Nein, das «Tagblatt der Stadt Zürich» steckt nicht in den roten Zahlen. Mit der Lokalpresse lässt sich sogar – ein wenig – Geld verdienen. «Lokaljournalismus ist eine Herausforderung, aber auch eine Chance», macht die langjährige «Tagblatt»-Chefredaktorin Lucia Eppmann sich und uns Mut.

Auf der andern Seite hat die Lokalinfo AG auf Ende 2024 vier Zürcher Quartierzeitungen eingestellt. Sie bildeten eine eingeführte Marke, bedienten mit gleichem Layout und auffälligem Titelbalken alle vierzehn Tage die Zürcher Quartiere, und das nicht schlecht. Zu Verkehrs- und Wohnfragen und Freizeit, mit Porträts von Bewohner:innen und lokalen Initiativen. «Nachhaltig kostendeckend waren aber weder die Zeitungen noch die ausgebaute Onlinepräsenz zu gestalten», sagt Beat Rechsteiner, Verwaltungsrat der Lokalinfo AG, die sich im Besitz der SVP-nahen Emil-Frey-Gruppe befindet.

Möglichst ausgewogen

Klar, die finanzielle Situation ist für Gratisblätter schwierig. In den letzten Jahren sind die Kosten für Papier, Druck und Vertrieb stark gestiegen. Knackpunkt bleiben die Einnahmen, also die Inserate. In Zürich haben sich das gesamtstädtische «Tagblatt» und die Quartierblätter um den gleichen, viel kleiner gewordenen Kuchen gestritten. Indem die Lokalinfo AG ihre Zeitungen eingestellt und die vier Titel an die Tagblatt AG verkauft hat, wird fürs «Tagblatt» eine Konkurrenz ausgeschaltet.

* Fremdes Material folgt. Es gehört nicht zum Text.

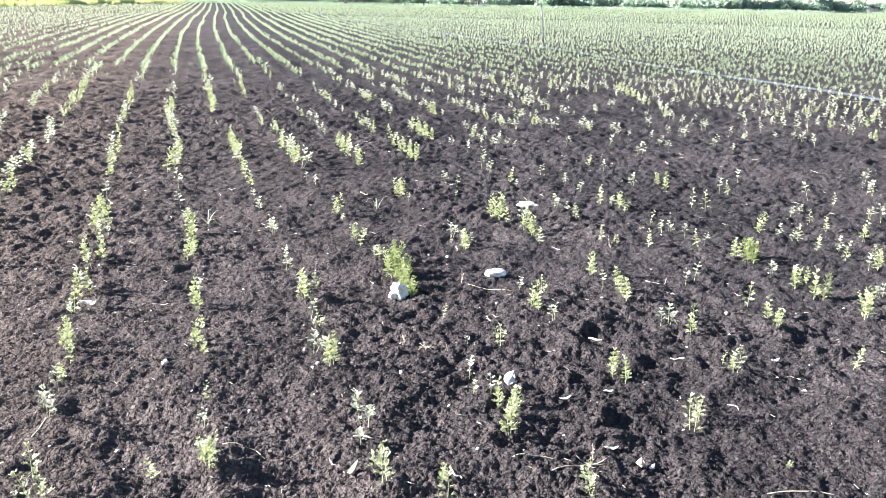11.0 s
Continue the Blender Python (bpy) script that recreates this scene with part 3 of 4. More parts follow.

Das wirft ein heikles Thema auf: Das «Tagblatt» gehört der Familie Blocher. 2018 übernahm Christoph Blocher von Tamedia die Aktienmehrheit im Abtausch für die «Basler Zeitung», zugleich wurde der Minderheitsaktionär Lokalinfo ausgekauft. Doch bezüglich des «Tagblatts» sind die Befürchtungen bislang nicht eingetroffen. Eppmann versichert, es habe keinerlei Einflussnahme gegeben. Blocher bietet seine regelmässige Kolumne dem «Tagblatt» an, doch anders als die anderen rund dreissig Lokalblätter seiner Zeitungshaus AG, vornehmlich in der Ost- und Zentralschweiz, publiziert sie das «Tagblatt» nicht.

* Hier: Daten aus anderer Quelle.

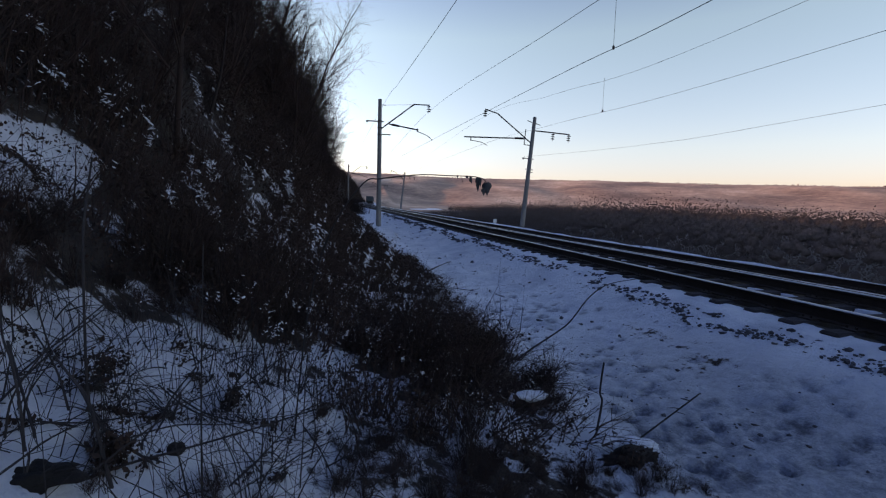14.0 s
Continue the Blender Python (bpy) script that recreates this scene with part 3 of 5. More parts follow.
def on_track(s):
    """The pose on the far track at s metres along y."""
    x0, x1 = FAR_MID + float(shift(s - 4.3)), FAR_MID + float(shift(s + 4.3))
    return pose((x0 + x1) / 2, s, FAR_TOP + float(rise(s)), math.degrees(RISE) if s > 20 else 0, 0, -math.degrees(math.atan2(x1 - x0, 8.6)))


# ---- plants ----
def stem_batch(rng, base, way, length, r, bends=3, droop=0.25, twigs=3, twig_len=0.35):
    """Many bending stems with side twigs at once, as rows of segments."""
    p, d = np.array(base, float), np.array(way, float)
    n = len(p)
    length, r = np.broadcast_to(length, (n,))[:, None], np.broadcast_to(r, (n,))[:, None]
    d /= np.linalg.norm(d, axis=1)[:, None]
    out = []
    for k in range(bends):
        q = p + d * length / bends
        r0, r1 = r * (1 - 0.75 * k / bends), r * (1 - 0.75 * (k + 1) / bends)
        out.append(np.hstack([p, q, r0, r1]))
        for _ in range(twigs if k else max(0, twigs - 2)):
            s = p + (q - p) * rng.uniform(0.2, 1, (n, 1))
            w = d + rng.normal(0, 0.55, (n, 3))
            w /= np.linalg.norm(w, axis=1)[:, None]
            out.append(np.hstack([s, s + w * length * twig_len * rng.uniform(0.4, 1, (n, 1)), r1 * 0.6, r1 * 0.2]))
        p = q
        d = d + rng.normal(0, 0.16, (n, 3))
        d[:, 2] -= droop * rng.uniform(0, 1, n)
        d /= np.linalg.norm(d, axis=1)[:, None]
    return np.concatenate(out, axis=0)


def ribbons(segs):
    """Fine distant twigs: one tapering blade for each row of (p0, p1, r0, r1)."""
    p0, p1, r0, r1 = segs[:, 0:3], segs[:, 3:6], segs[:, 6:7], segs[:, 7:8]
    d = p1 - p0
    w = np.cross(d, np.stack([d[:, 1] + 0.3, -d[:, 2], d[:, 0]], axis=1) + np.array([[0.4, 0.9, 0.0]]))
    w[:, 2] *= 0.3
    w /= np.linalg.norm(w, axis=1)[:, None] + 1e-9
    v = np.stack([p0 - w * r0, p0 + w * r0, p1 + w * r1, p1 - w * r1], axis=1).reshape(-1, 3)
    return v, np.arange(len(v)).reshape(-1, 4)


def leaf_quads(rng, centres, size):
    """Small creased leaves at random turns."""
    n = len(centres)
    a = rng.normal(0, 1, (n, 3))
    a /= np.linalg.norm(a, axis=1)[:, None]
    b = np.cross(a, rng.normal(0, 1, (n, 3)))
    b /= np.linalg.norm(b, axis=1)[:, None] + 1e-9
    c = np.cross(a, b)
    s = size * rng.uniform(0.5, 1.3, (n, 1))
    v = np.stack([centres - a * s, centres + b * s * 0.55 + c * s * 0.2, centres + a * s, centres - b * s * 0.55 + c * s * 0.2], axis=1)
    return v.reshape(-1, 3), np.arange(n * 4).reshape(-1, 4)


def shrub_variant(seed, tall, stems, leaves, spread):
    rng = np.random.RandomState(seed)
    a, lean = rng.uniform(0, 2 * math.pi, stems), rng.uniform(0.15, spread, stems)
    root = np.stack([rng.normal(0, 0.06, stems), rng.normal(0, 0.06, stems), np.full(stems, -0.05)], axis=1)
    segs = stem_batch(rng, root, np.stack([np.cos(a) * lean, np.sin(a) * lean, np.ones(stems)], axis=1), tall * rng.uniform(0.5, 1.15, stems), 0.007, 3, 0.35, 4, 0.42)
    sh = tagged(empty("shrub"), "low bare shrub, tangled dark twigs with withered leaves, on snowy bank", "shrub", "brush on the bank")
    v, f = sticks(segs)
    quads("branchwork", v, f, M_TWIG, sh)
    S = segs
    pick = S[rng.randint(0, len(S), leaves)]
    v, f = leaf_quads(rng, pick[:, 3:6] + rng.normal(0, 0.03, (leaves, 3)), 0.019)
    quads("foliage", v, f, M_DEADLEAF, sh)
    return sh


def free_of_snow_apron(x, y):
    """True where brush grows: off the snow aprons and the walker's place."""
    return not (float(apron(x, y)) > 0.35 or (x < 0.35 and y < 1.75))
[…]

Zudem bleibt das «Tagblatt» als amtliches Publikationsorgan der Stadt Zürich eine Spezialkonstruktion: Es erfüllt gegen eine Konzessionsgebühr für die Stadt bezahlte Leistungsaufträge, mit kleinem Gewinn. Und es muss parteipolitisch als Forumszeitung funktionieren. So werden – möglichst ausgewogen – Kolumnen von Politiker:innen und alle zwei Wochen ein entsprechender «Schlagabtausch» publiziert.

Wichtiges Spielfeld

Es gibt den Vorbehalt gegenüber dem Lokaljournalismus: Berichtet werde über jede Hundsverlochete, langweilige Gemeindeversammlungen und die lokalen Sportvereine. Doch auch solche alltäglichen Fragen sind politisch. Hier werden Meinungen und Haltungen abgebildet und geprägt, verfestigt oder gelockert. Dabei gelten Lokal- und Regionalzeitungen gemäss «Jahrbuch Qualität der Medien» von 2024 als überdurchschnittlich vertrauenswürdig.

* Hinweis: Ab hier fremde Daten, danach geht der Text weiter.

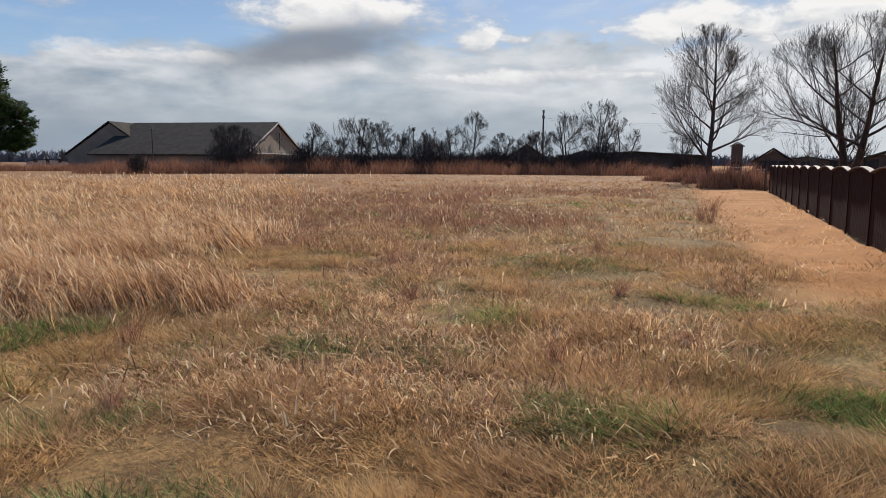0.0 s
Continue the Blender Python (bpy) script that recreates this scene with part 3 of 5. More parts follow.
# ---------------------------------------------------------------- poles and lamps
def light_pole():
    p = thing("light_pole", (3.97, 22.05, 0), "tall grey galvanised steel light pole standing in grass", "pole")
    lean = math.tan(radians(1.7))
    part("shaft", Shape().tube([(-lean * z, 0, z) for z in (-0.1, 0.4, 2.5, 5, 7, 8.9)], [0.12, 0.118, 0.108, 0.095, 0.082, 0.068], 16), M_STEEL, p, smooth=True)
    part("base_plate", Shape().box(-0.24, 0.24, -0.24, 0.24, 0.0, 0.05, cut=0.03), M_STEEL, p)
    part("cap", Shape().tube([(-lean * 8.9, 0, 8.89), (-lean * 9.0, 0, 9.02)], [0.078, 0.03], 12), M_STEEL, p)


light_pole()


def street_lamp():
    x, y = 4.45, 82.0
    p = thing("street_lamp", (x, y, float(gz(x, y))), "grey steel street lamp with curved truss arm", "lamp")
    part("shaft", Shape().tube([(0.25 - 0.3 * z / 10.3, 0, z) for z in (-0.1, 3, 6, 10.4)], [0.13, 0.115, 0.10, 0.08], 10), M_STEEL, p, smooth=True)
    arm = part("arm", Shape().tube([(-0.05, 0, 10.3), (-0.9, 0, 10.85), (-1.8, 0, 11.45), (-2.6, 0, 11.78), (-3.7, 0, 11.82)], 0.055, 6)
               .tube([(-0.05, 0, 9.5), (-0.9, 0, 10.35), (-1.9, 0, 11.4)], 0.045, 6), M_STEEL, p, smooth=True)
    for a, c in (((-0.45, 0, 10.55), (-0.6, 0, 10.05)), ((-0.95, 0, 10.88), (-1.1, 0, 10.55))):
        part("brace", Shape().tube([a, c], 0.03, 5), M_STEEL, arm)
    part("lamp_head", Shape().box(-4.4, -3.65, -0.16, 0.16, 11.72, 11.88, cut=0.1).box(-4.35, -3.8, -0.12, 0.12, 11.66, 11.719, cut=0.05), M_STEEL, p, "flat cobra lamp head")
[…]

Das «Tagblatt» will das Wegfallen der bisherigen Quartierblätter teilweise kompensieren und wurde mit vier Seiten «Quartierblick» ausgebaut. Einige der freien Mitarbeiter:innen der Quartierblätter wurden übernommen. Den lokalen Alltag als Thema ernst zu nehmen, wird auf dem Platz Zürich umso dringlicher, als der «Tages-Anzeiger» seine Lokalberichterstattung im Print durch vorgezogene Abschlusszeiten abbaut und den «Züritipp» eingestellt hat. Die Redaktionen von Regionalzeitungen wie dem Winterthurer «Landboten» und dem «Zürcher Unterländer» wurden in den «Tages-Anzeiger» integriert.

Die Lokalinfo AG betreibt weiterhin sieben Lokalzeitungen in der Region, in Kooperation mit den jeweiligen Gemeindeverwaltungen. Der «Küsnachter» ist gerade in die Schlagzeilen geraten, weil die Chefredaktorin entlassen wurde, auf Druck der Gemeinde, wird gemunkelt. Um die Redaktion neu zu organisieren, meint Beat Rechsteiner. Für diese ebenfalls defizitären Blätter gelte: «Eine Gemeinde muss sich ein solches Medium leisten wollen.»

Für das «Tagblatt» ist Lucia Eppmann da optimistisch. Das werde es weiterhin brauchen, ist sie überzeugt. Und es ist auch keine Verlagerung ins Internet geplant. «Wir sind entschieden ein Printprodukt», bekräftigt sie. Ja, auch lokale Printmedien müssen ein Spielfeld der alltäglichen Demokratie bleiben.